No alguna aflicción; muchas aflicciones. Recuerdo cuánto se habló por entonces de sus gestos, sus actos, sus escritos; cuánto fue motivo de polémica la misma encíclica Pacem in terris. Lo vi muchas veces no ya sufrir, sino llorar. Pero esto no quitaba nada a su paz interior.
¿Murió serenamente?
Sí. Al final de su vida, en torno al lecho, sus colaboradores lloraban. Él no derramó ni una lágrima.
¿Cómo fue vuestra despedida?
Tuve mi despedida del Papa Juan el 31 de mayo de 1963, cuando le anuncié que su vida estaba terminándose. Me acerqué a la cama y le dije: Santo Padre, cumplo mi deber, como había acordado. Hago con usted aquello que usted hizo con su obispo, monseñor Radini. Vengo a decirle que la hora del fin ha llegado. Puede imaginar mi emoción. Me cogió la mano, me dijo palabras que conservo como un recuerdo imborrable de mi servicio junto a él, y después, con calma y delicadeza, concluyó: Hemos trabajado, hemos servido a la Iglesia. No nos hemos detenido a recoger las piedras que, de una y otra parte, nos lanzaban. Y no las hemos vuelto a lanzar a ninguno.
¿Por qué ha sido posible entre yo -un laico- y usted, un arzobispo, este diálogo sencillo y abierto?
Ha sido posible porque usted y yo somos presos. Recuerde las palabras del Papa Juan, el 26 de diciembre de 1958, cuando visitó la cárcel Regina Coeli y salió con aquella expresión ciertamente novedosa: ¿Henos en la casa del Padre? ¿Cómo? La cárcel, ¿la casa del Padre?
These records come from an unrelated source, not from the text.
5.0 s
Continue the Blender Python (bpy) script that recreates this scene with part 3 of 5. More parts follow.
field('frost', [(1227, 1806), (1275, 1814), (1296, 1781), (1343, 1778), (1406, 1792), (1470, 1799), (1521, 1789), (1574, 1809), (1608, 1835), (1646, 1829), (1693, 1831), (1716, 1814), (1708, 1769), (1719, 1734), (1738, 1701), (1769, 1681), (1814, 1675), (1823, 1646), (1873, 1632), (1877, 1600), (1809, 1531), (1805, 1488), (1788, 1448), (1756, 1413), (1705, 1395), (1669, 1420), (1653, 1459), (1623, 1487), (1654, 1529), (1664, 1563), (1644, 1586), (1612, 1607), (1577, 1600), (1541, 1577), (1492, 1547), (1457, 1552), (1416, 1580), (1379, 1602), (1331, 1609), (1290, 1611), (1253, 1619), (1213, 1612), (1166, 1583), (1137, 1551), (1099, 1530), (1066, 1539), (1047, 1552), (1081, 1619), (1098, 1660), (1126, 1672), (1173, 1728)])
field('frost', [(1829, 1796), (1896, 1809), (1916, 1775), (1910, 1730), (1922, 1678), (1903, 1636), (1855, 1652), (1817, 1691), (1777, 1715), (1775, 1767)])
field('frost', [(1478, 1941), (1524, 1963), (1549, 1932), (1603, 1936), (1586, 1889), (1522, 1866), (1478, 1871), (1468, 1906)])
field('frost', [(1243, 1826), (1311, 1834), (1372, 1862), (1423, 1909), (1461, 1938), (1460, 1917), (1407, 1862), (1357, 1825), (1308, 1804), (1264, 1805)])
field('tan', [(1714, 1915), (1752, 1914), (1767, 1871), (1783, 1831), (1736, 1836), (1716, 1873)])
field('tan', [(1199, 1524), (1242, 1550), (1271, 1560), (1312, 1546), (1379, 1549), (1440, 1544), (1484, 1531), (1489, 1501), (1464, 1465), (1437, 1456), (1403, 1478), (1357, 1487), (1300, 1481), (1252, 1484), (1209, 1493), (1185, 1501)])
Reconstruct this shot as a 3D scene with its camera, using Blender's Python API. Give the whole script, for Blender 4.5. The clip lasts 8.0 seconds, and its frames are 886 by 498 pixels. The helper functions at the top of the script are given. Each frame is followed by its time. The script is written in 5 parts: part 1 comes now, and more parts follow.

He metido mis ojos en vuestros ojos, mi corazón junto al vuestro: son palabras que se dicen rápidamente, pero aquellos presos creyeron a quien las pronunciaba. Entonces, presos de una parte, el Papa por la otra, pero sin barreras divisorias, hicieron familia. También usted y yo somos presos porque algo nos impide, a veces, ver a nuestros hermanos. Nos lo impiden nuestros límites, nuestras pasiones, nuestras debilidades. Si a través de esas barreras, sin embargo, pasa la luz de dos ojos buenos, el calor de un testimonio franco, entonces nos sentimos hermanos.